Mittwoch, 12. März 2014

Zusammenstöße mit der Realität

Social Media ist manchmal wirklich amüsant. Da vernahm ich einen vielgeteilten Link über die wahren Hintergründe der Unruhen in der Ukraine... Die letzten vier Worte können beliebig ausgetauscht werden, denn die Realität ist überall dieselbe.

Das Zentrum des Bösen befindet sich genau da, wo einst die Achse des Bösen definiert wurde. Dabei ist nicht nur die Realität jedesmal dieselbe, sondern auch die Argumentation - und die überzeugt (zumindest bei flüchtigem Anschauen). Die Motivation, Unruhen anzuzetteln sind immer dieselben: Geld, Macht, Öl und Gas. Menschenrechte und Demokratie sind dabei nur Argumentationshilfen des heimlichen Aggressors. Soweit lässt sich das tatsächlich nachvollziehen und ist sicherlich nicht komplett falsch. Dass auch andere Parteien dieser Konflikte geostrategische Interessen haben könnten wird dabei geflissentlich unter den Tisch gekehrt. Es geht doch wirklich nichts über ein klares Feindbild!

Interessant ist auch immer wieder, welcher Vermittlungsweg für welche Art von Botschaft gewählt wird. Klare Botschaften mit klaren Feindbildern wählen meist die Form von gesprochener, emotionsgeladener Sprache und Bild. Überzeugt mit gelungender Intonation wesentlich schneller und wesentlich mehr Leute als ein geschriebener Text oder nüchterne Analysen.

Aber vielleicht ist ja auch alles ganz anders und wir werden von dem Programm weißer Mäuse gesteuert...

Sonntag, 9. März 2014

Sehenswert: Alphabet

Ein Film von Erwin Wagenhofer, der sehr berührt und nachhaltig aufwühlt. Eines der Charakteristika von Wagenhofers Filmen ist, dass die Szenenauswahl und Kameraeinstellung der einzige Kommentar ist und genau das trifft tief. Der vielleicht bekannteste seiner Filme ist We Feed the World - auch Alphabet ist großartig.

Die grundlegende Debatte des Filmes behandelt die Qualität von Ausbildung und stellt dahingehend auf globaler und lokaler Ebene verschiedene Positionen zum Diskurs. Zu Beginn kommen verschiedene Stimmen zu Wort, die das Streben nach Aufstieg, wie auch den Erfolgsdruck in verschiedenen Schulsystemen behandeln.
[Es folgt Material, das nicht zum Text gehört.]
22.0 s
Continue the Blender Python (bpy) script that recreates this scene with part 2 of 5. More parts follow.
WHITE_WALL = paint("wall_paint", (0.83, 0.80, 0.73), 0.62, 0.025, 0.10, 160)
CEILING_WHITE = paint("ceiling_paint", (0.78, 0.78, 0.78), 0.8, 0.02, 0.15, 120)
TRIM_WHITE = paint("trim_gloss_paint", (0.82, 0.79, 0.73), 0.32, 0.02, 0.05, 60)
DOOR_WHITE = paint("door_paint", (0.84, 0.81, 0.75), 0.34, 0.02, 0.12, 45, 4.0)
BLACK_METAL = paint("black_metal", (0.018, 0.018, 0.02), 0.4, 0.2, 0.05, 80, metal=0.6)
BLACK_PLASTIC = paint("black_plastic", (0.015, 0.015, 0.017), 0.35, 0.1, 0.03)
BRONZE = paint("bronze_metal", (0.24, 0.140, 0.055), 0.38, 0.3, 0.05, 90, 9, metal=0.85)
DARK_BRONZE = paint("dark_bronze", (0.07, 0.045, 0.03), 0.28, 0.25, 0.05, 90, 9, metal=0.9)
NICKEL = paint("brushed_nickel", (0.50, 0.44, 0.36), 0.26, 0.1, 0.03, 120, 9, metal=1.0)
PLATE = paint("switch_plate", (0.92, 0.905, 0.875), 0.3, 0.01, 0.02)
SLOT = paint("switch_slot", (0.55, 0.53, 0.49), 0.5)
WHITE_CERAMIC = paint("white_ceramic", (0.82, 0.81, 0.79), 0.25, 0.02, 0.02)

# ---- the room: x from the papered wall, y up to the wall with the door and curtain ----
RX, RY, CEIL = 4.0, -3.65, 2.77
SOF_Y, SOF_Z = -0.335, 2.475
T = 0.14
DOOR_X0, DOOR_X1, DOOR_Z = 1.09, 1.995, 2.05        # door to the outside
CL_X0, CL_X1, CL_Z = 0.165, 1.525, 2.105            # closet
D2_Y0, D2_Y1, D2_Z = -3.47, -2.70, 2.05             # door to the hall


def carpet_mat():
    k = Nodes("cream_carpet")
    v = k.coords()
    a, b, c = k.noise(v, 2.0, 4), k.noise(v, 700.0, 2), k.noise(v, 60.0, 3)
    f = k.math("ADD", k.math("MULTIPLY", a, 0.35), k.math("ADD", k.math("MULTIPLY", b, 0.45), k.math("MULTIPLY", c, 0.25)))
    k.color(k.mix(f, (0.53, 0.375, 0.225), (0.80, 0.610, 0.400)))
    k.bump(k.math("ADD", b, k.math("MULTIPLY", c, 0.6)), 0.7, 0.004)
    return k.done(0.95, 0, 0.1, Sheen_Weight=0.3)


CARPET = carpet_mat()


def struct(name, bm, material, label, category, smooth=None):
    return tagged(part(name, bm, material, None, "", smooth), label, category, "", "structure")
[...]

Es kommen sowohl Befürworter, als auch Kritiker zu Wort, wobei die Auswahl der Szenen, wie auch Kommentare und Kameraeinstellungen eine klare Sprache sprechen.

Die Kernthesen des Filmes könnte ich sofort unterschreiben und sind auch einige der Punkte, die in jeder Diskussion zum Thema Bildung und Ausbildung angebracht werden. Eine dieser Thesen ist, dass das beständige Streben nach Aufstieg eine Entwicklungsbremse ist, da Erfolgsdruck den Mut zum Fehlschlag ausbremst. Kreativität und nicht zielgerichtetes Probieren hat keinen Platz. Auch das Miteinander hat kaum noch Raum in einer Erfolgsgerichteten Gesellschaft, in der das Miteinander hauptsächlich dem individuellen Erfolg dient. Die Hauptthese ist das Ergebnis einer Forschung, nach welcher zu Beginn des Lebens 92% der Menschen hochbegabt seien, nach erfolgreicher Absolvierung eines Ausbildungsprozesses seien es nur noch 2%.

Die Szenen des Filmes stellen nicht nur das Bildungssystem und die Gesellschaftsform mit ihrem primären Fokus auf "Erfolg" in Frage, sondern dokumentieren sehr konkret Auswirkungen auf die menschliche Psyche und stellen einige Gegenmodelle zur Diskussion. Es geht dabei ganz klar nicht um eine absolute Verteufelung von Bildungsinstitutionen, sondern um eine Abkehr vom Leistungsprinzip.

Ein Zitat muss meiner Meinung nach besonders hervorgehoben werden und soll hier als Schlusswort des Filmes stehen:
Die Verkürzung des Lebens auf die Ökonomie
 ist das Schlimmste, was wir unseren Kindern antun können.